[Start of DATA SHOWN]

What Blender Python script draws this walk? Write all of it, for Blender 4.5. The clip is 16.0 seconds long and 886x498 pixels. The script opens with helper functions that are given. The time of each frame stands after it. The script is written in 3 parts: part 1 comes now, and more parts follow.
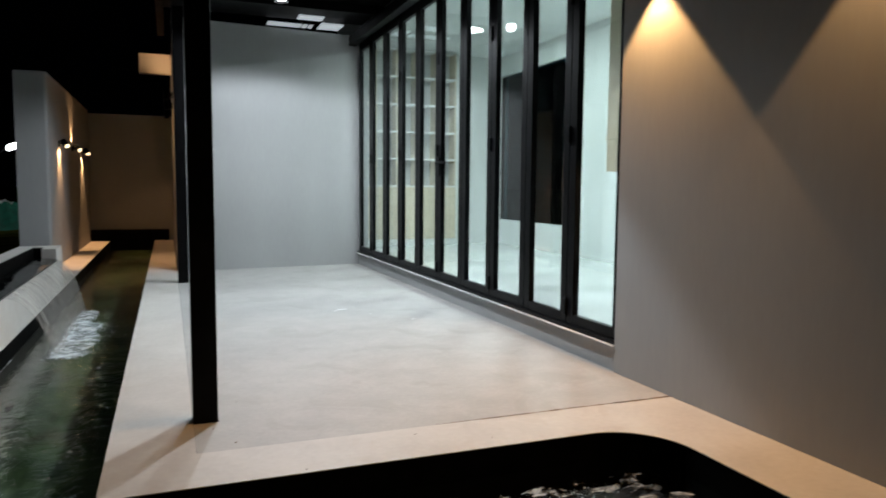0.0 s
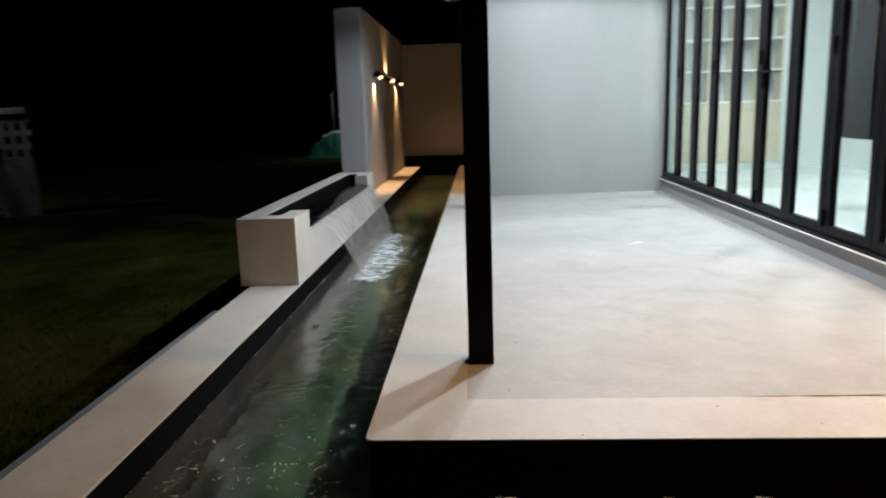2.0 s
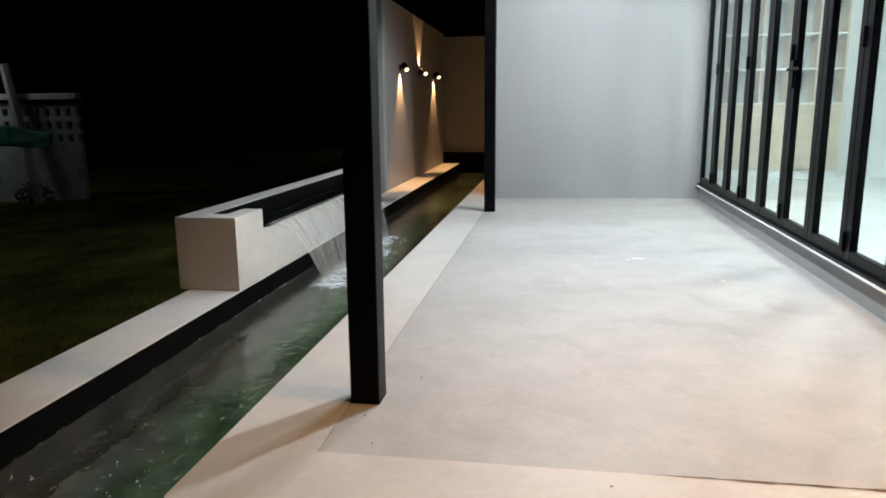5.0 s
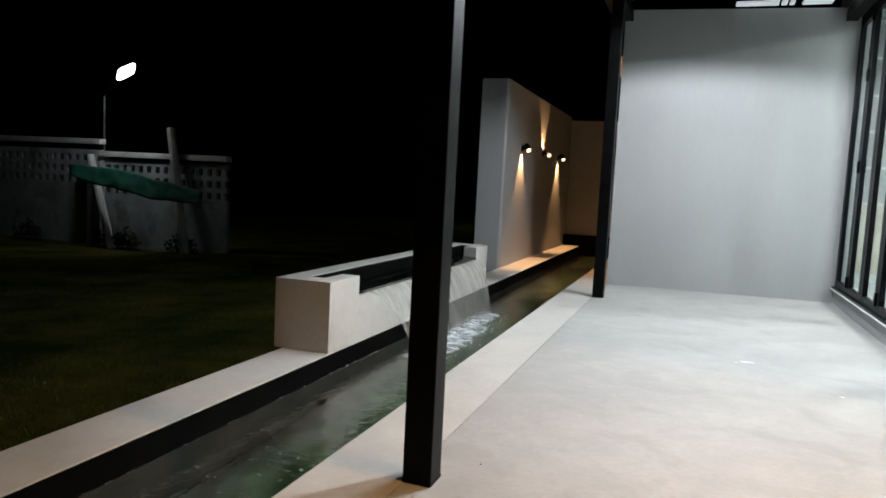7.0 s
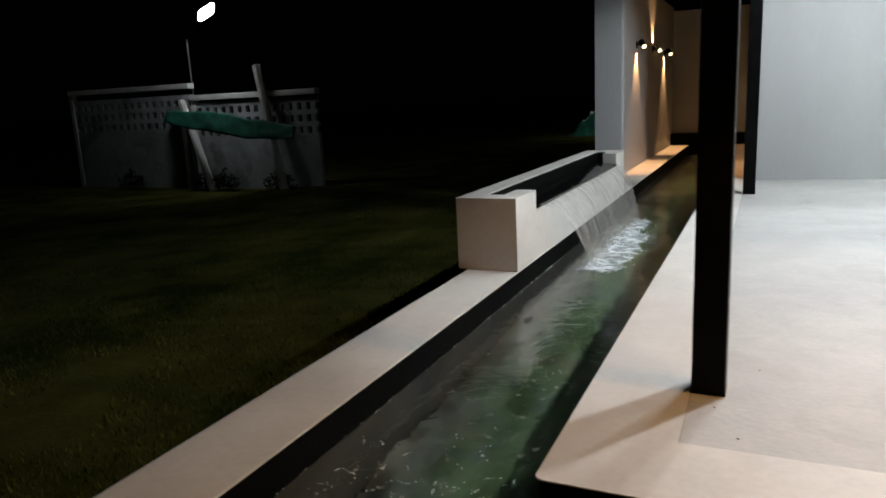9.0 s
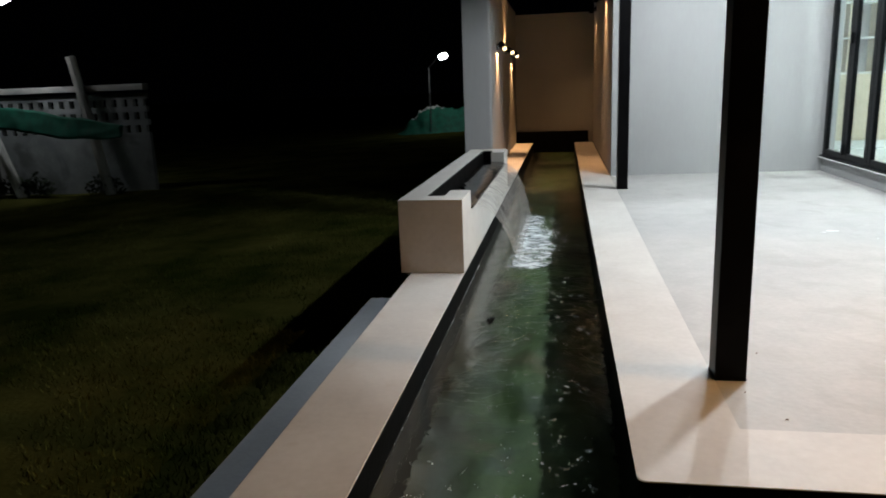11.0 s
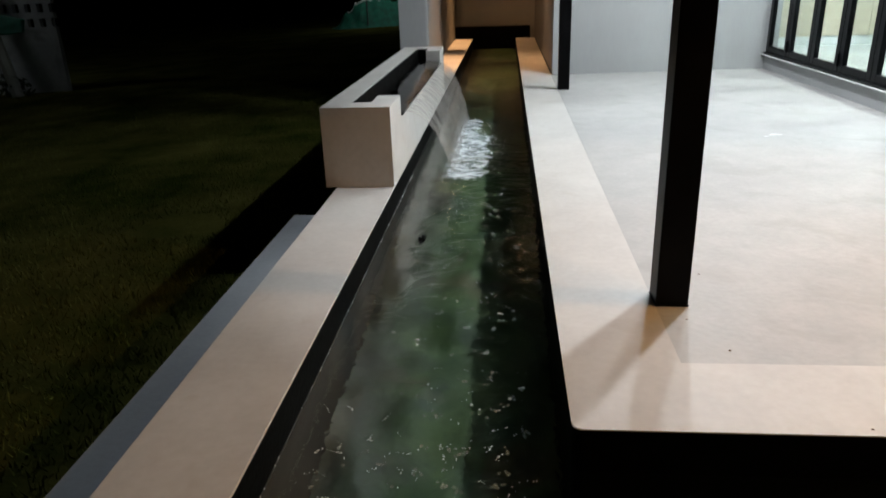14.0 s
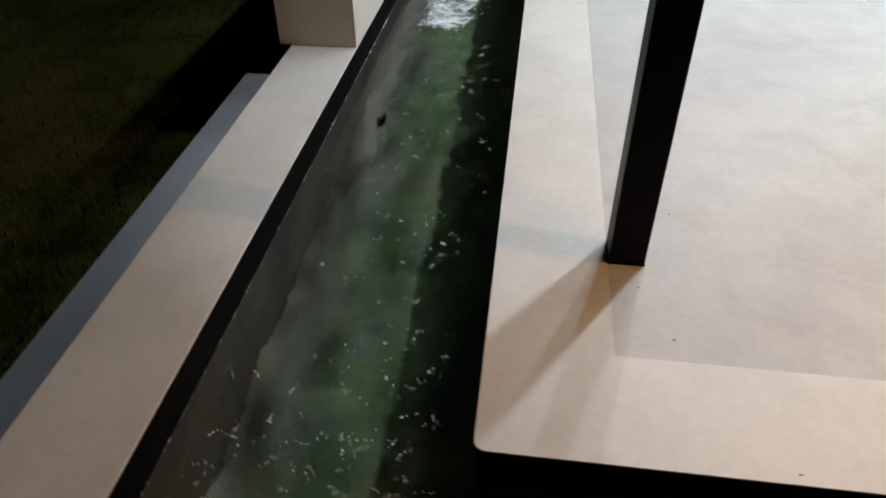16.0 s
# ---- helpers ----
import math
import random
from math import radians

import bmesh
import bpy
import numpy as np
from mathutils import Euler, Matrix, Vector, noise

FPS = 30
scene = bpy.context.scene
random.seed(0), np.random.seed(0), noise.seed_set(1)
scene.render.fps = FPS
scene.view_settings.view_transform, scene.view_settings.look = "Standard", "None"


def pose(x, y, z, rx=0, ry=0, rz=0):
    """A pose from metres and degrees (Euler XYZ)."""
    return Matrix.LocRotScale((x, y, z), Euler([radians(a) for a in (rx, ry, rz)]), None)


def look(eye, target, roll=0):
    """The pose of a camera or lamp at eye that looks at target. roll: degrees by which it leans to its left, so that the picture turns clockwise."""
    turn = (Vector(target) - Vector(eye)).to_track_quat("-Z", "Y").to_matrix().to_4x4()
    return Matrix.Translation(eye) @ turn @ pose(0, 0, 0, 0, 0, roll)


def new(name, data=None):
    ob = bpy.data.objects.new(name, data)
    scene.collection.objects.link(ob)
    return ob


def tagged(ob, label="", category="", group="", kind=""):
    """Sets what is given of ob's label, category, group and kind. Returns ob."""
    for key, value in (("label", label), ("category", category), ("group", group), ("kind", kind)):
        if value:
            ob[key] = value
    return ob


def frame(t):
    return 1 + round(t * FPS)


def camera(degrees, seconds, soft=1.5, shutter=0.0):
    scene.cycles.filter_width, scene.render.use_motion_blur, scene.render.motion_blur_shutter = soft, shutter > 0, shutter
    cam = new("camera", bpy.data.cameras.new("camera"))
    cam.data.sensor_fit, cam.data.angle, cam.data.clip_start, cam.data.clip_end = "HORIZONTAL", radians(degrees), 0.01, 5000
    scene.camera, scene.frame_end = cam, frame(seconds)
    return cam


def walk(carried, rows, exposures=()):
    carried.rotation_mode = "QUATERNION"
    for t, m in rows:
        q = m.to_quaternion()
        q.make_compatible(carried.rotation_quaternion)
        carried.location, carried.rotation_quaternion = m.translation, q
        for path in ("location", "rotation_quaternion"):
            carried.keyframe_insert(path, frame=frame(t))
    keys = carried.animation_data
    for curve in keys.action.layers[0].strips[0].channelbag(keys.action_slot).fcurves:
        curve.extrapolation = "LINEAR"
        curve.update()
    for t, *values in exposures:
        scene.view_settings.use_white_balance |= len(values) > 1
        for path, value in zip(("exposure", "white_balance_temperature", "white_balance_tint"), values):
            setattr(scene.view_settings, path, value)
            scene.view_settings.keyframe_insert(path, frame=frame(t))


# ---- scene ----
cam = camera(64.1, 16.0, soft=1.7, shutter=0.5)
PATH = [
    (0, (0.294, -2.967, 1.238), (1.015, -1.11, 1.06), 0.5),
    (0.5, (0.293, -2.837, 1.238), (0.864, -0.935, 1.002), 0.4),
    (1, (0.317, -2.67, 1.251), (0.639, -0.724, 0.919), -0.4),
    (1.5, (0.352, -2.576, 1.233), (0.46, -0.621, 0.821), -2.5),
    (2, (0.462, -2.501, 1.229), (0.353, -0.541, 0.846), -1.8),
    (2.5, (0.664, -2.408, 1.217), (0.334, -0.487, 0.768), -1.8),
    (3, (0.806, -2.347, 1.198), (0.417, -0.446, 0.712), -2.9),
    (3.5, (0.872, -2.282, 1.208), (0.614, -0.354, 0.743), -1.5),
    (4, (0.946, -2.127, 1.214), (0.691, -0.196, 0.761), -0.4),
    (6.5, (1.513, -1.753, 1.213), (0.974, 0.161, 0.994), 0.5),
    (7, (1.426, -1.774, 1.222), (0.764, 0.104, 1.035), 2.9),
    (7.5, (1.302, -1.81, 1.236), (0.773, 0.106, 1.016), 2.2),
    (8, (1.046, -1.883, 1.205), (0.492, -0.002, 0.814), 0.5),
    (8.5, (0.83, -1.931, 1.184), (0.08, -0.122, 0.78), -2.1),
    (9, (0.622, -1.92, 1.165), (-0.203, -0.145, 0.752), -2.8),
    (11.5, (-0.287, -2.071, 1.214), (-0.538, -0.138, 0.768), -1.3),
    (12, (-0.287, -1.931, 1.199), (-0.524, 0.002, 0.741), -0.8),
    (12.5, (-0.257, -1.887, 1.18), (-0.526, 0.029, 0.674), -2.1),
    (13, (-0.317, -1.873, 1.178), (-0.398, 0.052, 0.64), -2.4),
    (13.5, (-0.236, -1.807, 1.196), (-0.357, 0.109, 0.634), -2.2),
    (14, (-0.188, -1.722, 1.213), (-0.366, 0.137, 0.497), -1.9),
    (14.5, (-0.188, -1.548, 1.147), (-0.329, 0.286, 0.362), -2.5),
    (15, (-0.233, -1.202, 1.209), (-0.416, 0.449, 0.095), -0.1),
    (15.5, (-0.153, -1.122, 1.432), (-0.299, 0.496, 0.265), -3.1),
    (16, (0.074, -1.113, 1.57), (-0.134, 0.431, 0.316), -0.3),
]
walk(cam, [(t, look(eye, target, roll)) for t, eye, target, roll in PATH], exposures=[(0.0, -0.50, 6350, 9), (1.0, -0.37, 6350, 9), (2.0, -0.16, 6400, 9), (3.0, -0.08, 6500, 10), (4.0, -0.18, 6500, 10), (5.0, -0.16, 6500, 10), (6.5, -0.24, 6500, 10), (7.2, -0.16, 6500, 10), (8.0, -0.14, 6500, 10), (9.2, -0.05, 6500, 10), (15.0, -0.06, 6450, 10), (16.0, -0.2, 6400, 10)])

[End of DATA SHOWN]
[Start of DATA SHOWN]

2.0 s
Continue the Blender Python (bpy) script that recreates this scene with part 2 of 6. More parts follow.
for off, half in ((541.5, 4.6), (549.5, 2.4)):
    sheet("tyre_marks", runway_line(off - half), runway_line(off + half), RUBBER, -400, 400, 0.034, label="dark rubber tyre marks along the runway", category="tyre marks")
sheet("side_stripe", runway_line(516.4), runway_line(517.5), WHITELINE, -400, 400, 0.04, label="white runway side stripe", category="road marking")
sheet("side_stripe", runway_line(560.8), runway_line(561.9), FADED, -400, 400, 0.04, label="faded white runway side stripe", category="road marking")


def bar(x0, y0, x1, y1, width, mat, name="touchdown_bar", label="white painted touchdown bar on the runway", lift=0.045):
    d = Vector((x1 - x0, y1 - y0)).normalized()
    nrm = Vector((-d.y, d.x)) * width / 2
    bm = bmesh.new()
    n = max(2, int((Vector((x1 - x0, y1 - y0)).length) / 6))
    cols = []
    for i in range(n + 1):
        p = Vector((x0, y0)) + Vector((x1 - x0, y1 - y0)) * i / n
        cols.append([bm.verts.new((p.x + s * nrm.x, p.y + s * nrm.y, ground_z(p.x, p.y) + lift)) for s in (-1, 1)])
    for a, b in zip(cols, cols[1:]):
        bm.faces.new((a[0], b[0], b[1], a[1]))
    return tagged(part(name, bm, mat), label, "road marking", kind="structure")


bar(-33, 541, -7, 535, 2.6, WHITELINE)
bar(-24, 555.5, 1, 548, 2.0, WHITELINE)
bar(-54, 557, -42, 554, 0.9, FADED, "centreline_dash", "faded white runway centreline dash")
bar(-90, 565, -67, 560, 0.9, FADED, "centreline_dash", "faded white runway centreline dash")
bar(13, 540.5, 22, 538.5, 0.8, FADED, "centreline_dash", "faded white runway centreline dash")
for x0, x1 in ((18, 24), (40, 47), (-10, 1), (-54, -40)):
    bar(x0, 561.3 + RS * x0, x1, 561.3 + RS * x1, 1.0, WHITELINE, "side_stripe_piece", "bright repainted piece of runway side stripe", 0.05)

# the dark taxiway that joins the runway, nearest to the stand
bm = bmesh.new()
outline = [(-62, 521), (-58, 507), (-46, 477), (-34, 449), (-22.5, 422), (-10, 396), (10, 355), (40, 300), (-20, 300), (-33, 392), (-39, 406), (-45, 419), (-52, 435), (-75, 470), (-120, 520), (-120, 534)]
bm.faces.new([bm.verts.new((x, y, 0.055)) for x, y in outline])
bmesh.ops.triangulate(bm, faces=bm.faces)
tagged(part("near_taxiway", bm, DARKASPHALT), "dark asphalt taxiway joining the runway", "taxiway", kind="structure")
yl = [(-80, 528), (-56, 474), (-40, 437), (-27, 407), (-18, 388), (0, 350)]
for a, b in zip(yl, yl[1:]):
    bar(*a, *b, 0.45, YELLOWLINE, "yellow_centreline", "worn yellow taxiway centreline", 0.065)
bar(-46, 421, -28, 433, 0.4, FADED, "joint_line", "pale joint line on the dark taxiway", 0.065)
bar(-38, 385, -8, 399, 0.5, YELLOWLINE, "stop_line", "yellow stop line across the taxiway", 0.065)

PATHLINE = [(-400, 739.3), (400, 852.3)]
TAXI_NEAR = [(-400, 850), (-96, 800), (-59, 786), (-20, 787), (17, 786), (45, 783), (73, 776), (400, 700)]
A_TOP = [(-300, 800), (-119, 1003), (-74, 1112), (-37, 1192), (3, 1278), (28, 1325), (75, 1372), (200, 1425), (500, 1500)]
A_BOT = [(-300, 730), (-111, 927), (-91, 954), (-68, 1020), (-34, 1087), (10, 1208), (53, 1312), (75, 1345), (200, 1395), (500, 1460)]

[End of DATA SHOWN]

SET TASK — Retype, exactly and in full, the lines above from the one containing "keys = carried.animation_data" through the one containing "scene.view_settings.use_white_balance |= len(values)".

TASK SOLUTION —
    keys = carried.animation_data
    for curve in keys.action.layers[0].strips[0].channelbag(keys.action_slot).fcurves:
        curve.extrapolation = "LINEAR"
        curve.update()
    for t, *values in exposures:
        scene.view_settings.use_white_balance |= len(values) > 1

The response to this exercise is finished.